Parameter Default Description
num_samples 300 Candidate trajectories sampled per iteration
n_steps 30 CEM iterations
topk 30 Elite count for refit
smoothing 0.0 Laplace smoothing on refit probs (avoids collapse)
alpha 0.0 EMA momentum: probs ← α · prev + (1−α) · new
batch_size 1 Envs processed per outer batch

Output layout

Key Shape Meaning
actions (n_envs, horizon, action_block) argmax of final probs (int64)
probs [(n_envs, horizon, action_block, K)] final categorical distribution
costs list[float] of length n_envs mean elite cost on the last iteration
callbacks dict[str, list[list[Any]]] per-callback history (if any)

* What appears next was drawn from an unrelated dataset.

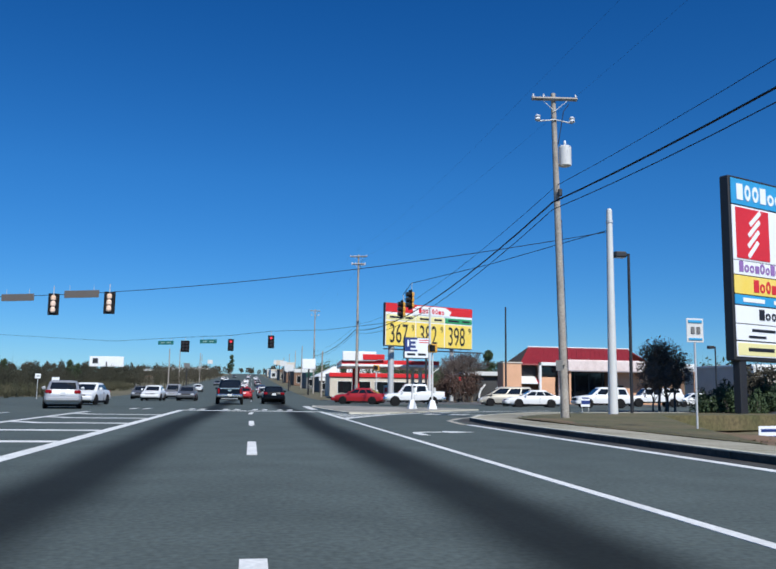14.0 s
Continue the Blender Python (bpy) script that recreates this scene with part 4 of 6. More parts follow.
for x, y, h in ((14.5, 452, 11), (-17, 430, 9), (-18, 470, 10), (-15.5, 520, 10), (15.5, 505, 11), (16, 560, 11), (-19, 590, 11), (16.5, 630, 11), (13.2, 372, 7.5)):
    one("timber_pole", Mesh().tube([(x, y, rise(y) - 0.2), (x + 0.05, y, rise(y) + h)], [0.16, 0.1], 8), WOOD, "plain wooden pole beside the far road", "pole", True)


def area_lamp(x, y, z, side=1):
    z0 = ground_z(x, y)
    t = thing("area_lamp", "tall dark car park lamp with a flat box head", "lamp post", x, y, z0, group="car park lamps")
    h = z - z0
    part("base", Mesh().lathe((0, 0, 0), [(-0.1, 0.3), (0.55, 0.3), (0.6, 0.26)], "z", 14), CONCRETE, t)
    part("pole", Mesh().tube([(0, 0, 0.5), (0, 0, h)], [0.1, 0.075], 10), DARK_METAL, t, smooth=True)
    for s in (side,) if side else ():
        part("arm", Mesh().box((s * 0.14, 0, h - 0.05), (0.28, 0.07, 0.07), 0, 0.01), DARK_METAL, t)
        hd = part("head", Mesh().box((s * 0.53, 0, h - 0.08), (0.68, 0.5, 0.32), 0, 0.06), DARK_METAL, t)
        part("lens", Mesh().box((s * 0.53, 0, h - 0.245), (0.54, 0.38, 0.02), 0, 0.005), CLEAR_LENS, hd)
    return t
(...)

Choosing between PGDSolver and CategoricalCEMSolver

Both target Discrete(K) action spaces.

  • PGDSolver does projected gradient descent on simplex-valued action variables. Requires a differentiable model.get_cost and benefits from smooth cost landscapes.
  • CategoricalCEMSolver is gradient-free. Use when the cost is non-differentiable (discrete simulators, ranking losses, learned classifiers used as oracles) or when PGD gets stuck in local minima.